◆ DO THIS:
In the listing below, find every line with the string "group" and pull it out.
┄┄┄┄┄┄┄┄┄┄┄┄┄┄┄┄┄┄┄┄
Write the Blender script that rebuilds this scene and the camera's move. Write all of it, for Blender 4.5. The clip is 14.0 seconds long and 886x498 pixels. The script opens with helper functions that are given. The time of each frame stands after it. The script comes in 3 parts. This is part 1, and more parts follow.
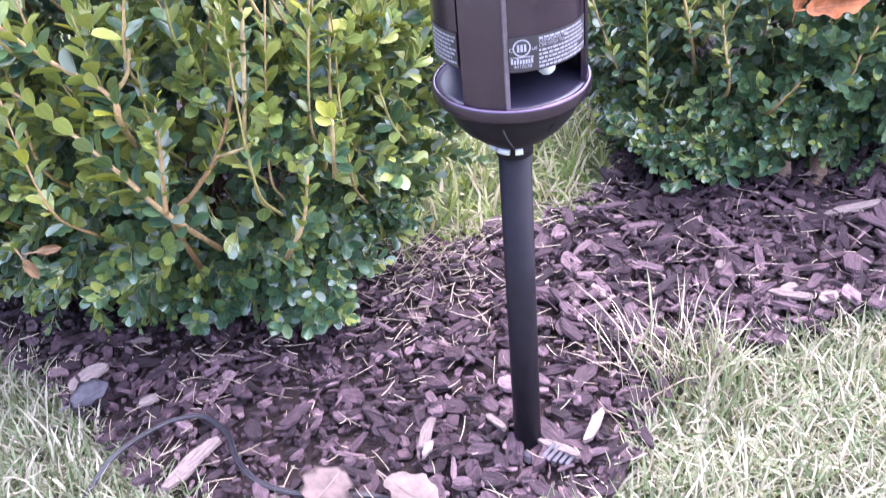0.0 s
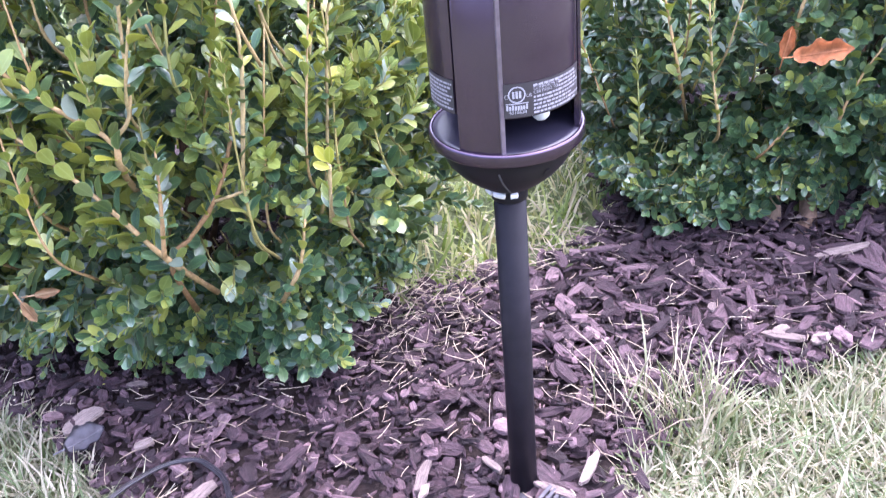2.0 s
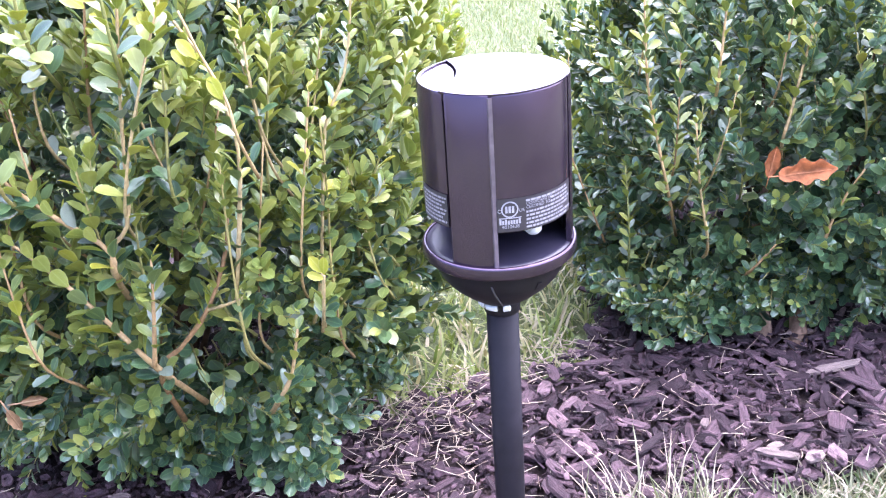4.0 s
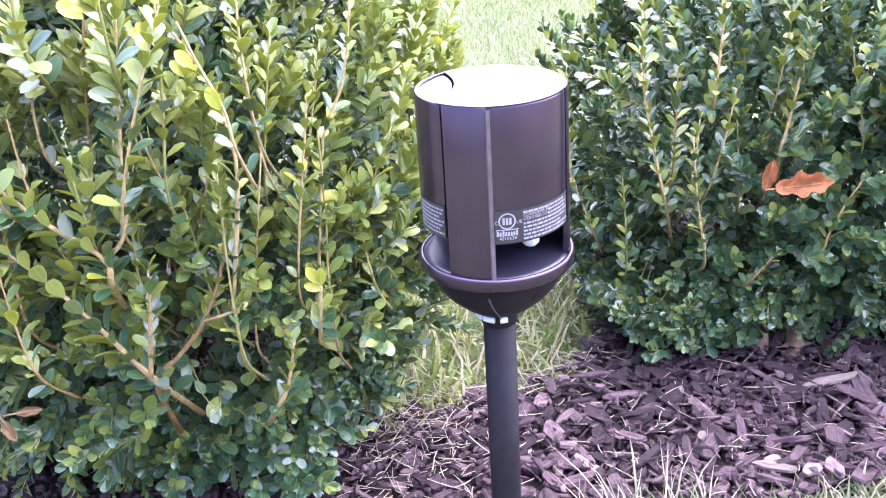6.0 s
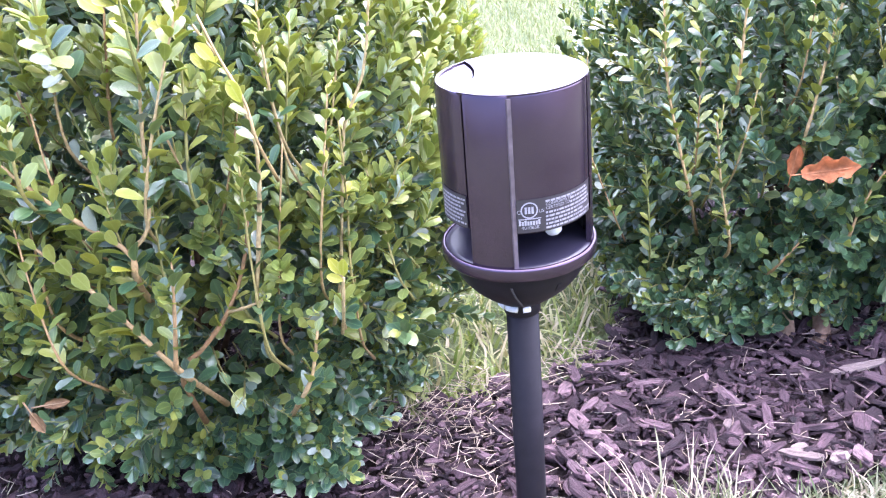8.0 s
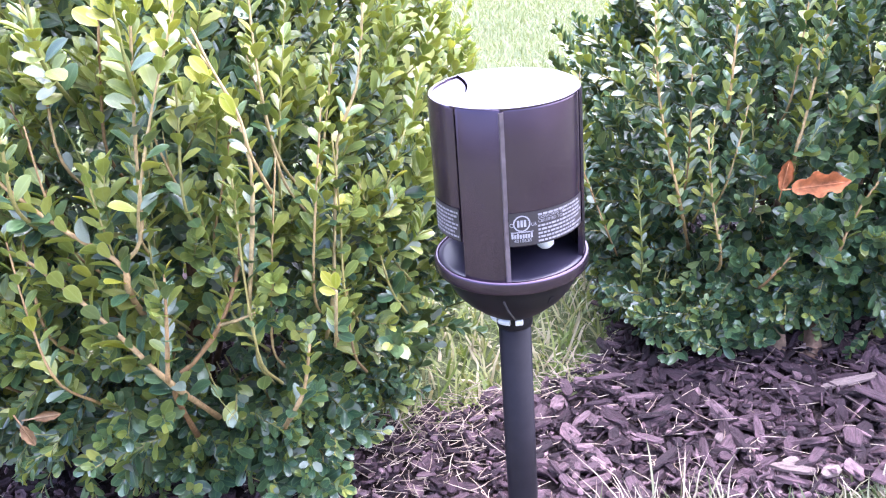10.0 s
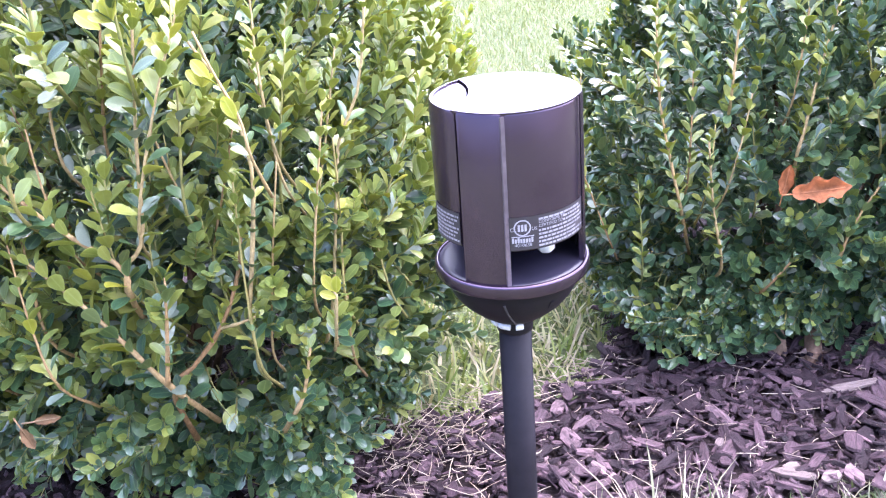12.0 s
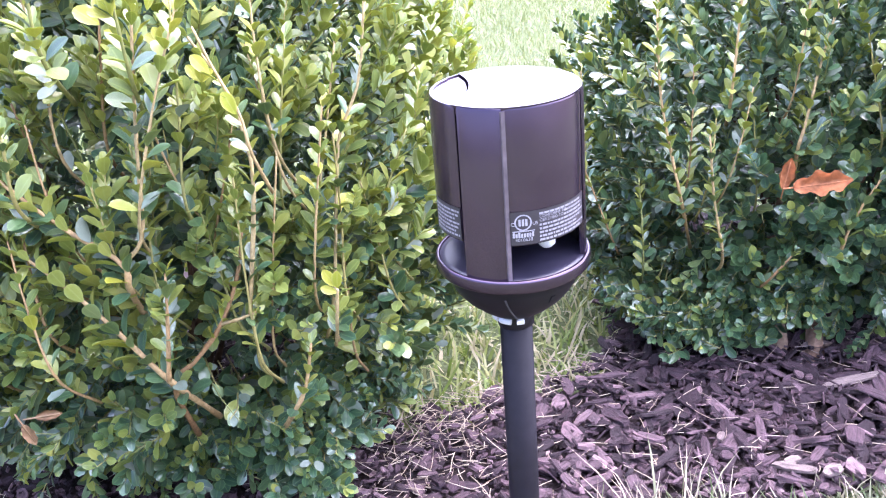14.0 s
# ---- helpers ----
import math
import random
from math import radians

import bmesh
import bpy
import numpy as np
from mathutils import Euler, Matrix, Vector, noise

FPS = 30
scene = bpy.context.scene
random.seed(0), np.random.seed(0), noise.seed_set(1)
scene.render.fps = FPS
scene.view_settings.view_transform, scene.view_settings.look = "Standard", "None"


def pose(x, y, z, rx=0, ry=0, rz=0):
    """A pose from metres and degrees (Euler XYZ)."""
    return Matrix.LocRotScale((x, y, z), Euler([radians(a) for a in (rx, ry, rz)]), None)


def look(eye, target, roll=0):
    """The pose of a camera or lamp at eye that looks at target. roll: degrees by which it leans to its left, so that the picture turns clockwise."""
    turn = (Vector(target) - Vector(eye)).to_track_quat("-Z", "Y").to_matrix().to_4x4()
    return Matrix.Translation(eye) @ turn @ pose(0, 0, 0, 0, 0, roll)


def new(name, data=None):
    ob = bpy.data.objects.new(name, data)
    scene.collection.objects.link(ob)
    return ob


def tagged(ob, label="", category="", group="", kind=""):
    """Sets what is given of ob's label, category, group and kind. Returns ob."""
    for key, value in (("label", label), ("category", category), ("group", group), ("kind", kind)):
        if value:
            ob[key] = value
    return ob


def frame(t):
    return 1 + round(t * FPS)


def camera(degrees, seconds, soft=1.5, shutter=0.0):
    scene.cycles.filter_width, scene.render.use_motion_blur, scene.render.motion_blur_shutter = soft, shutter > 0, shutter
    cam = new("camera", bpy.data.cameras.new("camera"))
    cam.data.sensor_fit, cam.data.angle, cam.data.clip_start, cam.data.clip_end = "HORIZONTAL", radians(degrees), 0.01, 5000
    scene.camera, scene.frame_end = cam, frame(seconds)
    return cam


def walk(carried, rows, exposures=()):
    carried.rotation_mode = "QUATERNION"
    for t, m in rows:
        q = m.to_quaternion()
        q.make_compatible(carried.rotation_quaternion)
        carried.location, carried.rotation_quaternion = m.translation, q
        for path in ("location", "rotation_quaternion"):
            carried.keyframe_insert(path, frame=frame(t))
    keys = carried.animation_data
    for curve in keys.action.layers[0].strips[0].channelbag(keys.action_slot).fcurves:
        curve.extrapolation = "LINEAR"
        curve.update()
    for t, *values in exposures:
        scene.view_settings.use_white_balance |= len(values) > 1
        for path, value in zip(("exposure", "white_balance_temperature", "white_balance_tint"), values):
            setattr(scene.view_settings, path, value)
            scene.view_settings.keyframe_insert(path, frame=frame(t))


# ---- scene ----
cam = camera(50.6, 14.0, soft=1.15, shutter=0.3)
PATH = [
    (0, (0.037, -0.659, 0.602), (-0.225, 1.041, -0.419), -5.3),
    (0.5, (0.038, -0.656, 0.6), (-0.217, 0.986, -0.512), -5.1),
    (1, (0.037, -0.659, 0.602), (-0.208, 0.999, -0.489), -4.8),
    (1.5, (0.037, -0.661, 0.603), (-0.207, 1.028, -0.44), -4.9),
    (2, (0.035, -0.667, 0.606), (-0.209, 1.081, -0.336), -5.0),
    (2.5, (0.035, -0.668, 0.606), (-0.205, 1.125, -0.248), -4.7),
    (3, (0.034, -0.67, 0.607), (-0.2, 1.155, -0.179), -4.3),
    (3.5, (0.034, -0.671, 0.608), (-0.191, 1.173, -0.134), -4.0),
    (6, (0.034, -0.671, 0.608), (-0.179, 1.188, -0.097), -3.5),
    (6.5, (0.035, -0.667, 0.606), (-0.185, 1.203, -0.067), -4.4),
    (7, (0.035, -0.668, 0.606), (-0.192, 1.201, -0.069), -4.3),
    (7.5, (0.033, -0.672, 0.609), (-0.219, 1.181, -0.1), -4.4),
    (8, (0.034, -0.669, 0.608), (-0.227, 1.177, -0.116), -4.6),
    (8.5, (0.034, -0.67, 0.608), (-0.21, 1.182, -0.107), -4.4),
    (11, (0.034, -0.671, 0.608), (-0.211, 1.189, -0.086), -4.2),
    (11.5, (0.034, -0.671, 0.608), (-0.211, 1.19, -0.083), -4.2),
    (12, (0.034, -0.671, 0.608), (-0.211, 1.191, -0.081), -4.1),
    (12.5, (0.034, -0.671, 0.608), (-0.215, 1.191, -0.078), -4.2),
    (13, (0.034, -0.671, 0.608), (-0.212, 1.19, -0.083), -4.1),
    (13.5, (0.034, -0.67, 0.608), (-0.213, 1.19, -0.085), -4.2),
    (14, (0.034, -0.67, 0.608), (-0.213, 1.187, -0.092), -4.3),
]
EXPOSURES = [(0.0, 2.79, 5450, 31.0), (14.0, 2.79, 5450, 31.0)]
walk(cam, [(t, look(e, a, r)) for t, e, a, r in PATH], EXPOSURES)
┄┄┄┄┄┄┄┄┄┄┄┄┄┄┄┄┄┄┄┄
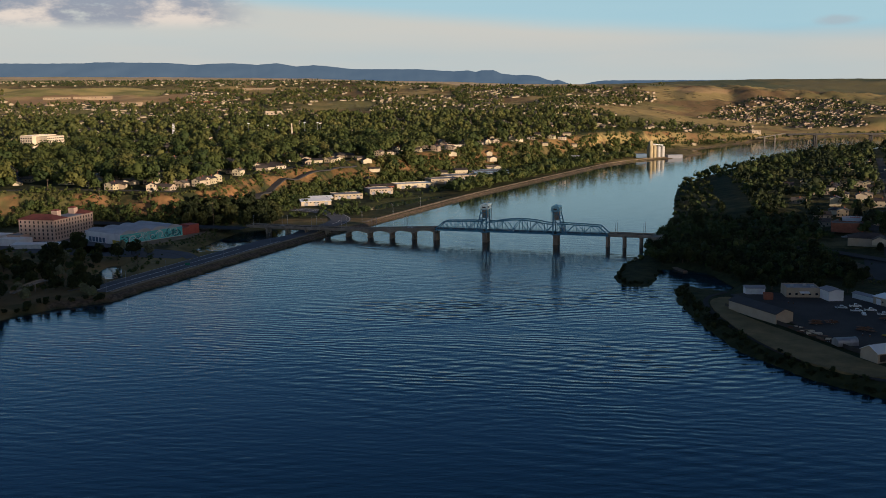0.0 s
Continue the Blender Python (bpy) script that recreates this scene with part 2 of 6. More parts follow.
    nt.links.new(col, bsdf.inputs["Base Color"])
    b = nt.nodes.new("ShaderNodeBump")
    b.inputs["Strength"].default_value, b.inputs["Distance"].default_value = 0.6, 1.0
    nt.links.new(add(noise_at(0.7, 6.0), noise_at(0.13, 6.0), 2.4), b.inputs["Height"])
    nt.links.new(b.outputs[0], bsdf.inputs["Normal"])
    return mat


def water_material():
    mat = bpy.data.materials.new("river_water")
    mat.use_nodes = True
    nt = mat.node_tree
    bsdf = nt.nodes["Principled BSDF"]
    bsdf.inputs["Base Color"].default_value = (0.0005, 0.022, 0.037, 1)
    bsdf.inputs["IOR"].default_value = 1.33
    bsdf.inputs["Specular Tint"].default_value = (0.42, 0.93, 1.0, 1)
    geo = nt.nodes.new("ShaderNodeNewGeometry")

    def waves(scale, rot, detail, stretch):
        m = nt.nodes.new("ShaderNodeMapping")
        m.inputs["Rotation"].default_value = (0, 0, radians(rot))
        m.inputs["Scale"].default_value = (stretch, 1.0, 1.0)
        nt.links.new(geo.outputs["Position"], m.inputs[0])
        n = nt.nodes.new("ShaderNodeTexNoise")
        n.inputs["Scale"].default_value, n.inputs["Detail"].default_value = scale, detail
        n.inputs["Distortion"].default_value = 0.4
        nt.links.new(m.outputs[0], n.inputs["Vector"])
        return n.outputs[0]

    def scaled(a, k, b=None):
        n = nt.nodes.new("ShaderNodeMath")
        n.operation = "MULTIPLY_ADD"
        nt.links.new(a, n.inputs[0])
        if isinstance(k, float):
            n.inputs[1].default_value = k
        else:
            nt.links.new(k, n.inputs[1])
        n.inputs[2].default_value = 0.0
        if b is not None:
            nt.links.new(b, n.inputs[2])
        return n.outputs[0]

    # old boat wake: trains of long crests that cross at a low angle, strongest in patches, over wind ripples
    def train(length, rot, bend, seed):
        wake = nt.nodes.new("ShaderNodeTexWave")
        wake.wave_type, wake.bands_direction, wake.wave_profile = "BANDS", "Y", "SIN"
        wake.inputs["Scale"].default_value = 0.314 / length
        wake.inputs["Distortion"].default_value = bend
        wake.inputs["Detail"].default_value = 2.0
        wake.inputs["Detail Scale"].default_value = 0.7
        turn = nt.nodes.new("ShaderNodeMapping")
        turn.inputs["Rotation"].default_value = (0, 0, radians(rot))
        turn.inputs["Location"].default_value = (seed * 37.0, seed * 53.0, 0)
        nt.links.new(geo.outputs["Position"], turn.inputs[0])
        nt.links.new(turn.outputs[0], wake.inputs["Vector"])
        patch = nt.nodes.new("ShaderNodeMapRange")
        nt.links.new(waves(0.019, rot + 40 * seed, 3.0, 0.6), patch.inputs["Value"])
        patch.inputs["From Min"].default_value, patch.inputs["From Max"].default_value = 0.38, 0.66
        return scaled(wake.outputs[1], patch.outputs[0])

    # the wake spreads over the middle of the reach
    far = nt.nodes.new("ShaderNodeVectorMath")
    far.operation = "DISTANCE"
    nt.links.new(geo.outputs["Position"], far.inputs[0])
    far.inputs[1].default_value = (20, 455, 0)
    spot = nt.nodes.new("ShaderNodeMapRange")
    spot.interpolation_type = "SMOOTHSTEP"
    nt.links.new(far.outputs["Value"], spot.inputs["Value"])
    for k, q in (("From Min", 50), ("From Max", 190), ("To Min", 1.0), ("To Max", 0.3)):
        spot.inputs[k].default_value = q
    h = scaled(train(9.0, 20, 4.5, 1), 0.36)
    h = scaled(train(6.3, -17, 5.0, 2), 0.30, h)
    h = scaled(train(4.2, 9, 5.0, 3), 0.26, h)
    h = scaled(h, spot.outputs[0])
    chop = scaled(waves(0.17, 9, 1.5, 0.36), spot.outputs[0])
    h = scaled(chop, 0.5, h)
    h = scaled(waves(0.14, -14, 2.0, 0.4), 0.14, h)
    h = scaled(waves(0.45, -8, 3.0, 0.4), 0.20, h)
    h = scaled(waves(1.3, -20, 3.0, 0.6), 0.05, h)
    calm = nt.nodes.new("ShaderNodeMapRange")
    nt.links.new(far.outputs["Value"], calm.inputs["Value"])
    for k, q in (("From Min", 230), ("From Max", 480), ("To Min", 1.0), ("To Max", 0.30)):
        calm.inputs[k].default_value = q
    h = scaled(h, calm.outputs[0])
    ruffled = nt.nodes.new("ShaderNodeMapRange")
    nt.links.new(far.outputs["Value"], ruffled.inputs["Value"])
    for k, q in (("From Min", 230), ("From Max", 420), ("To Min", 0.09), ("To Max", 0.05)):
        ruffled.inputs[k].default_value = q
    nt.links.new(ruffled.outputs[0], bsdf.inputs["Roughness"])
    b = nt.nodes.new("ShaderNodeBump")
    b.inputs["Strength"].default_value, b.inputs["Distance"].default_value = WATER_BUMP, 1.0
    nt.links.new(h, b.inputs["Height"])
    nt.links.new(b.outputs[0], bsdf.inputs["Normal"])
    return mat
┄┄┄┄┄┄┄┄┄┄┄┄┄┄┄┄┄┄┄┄
◆ SOLUTION TO THE PROBLEM:
def tagged(ob, label="", category="", group="", kind=""):
    """Sets what is given of ob's label, category, group and kind. Returns ob."""
    for key, value in (("label", label), ("category", category), ("group", group), ("kind", kind)):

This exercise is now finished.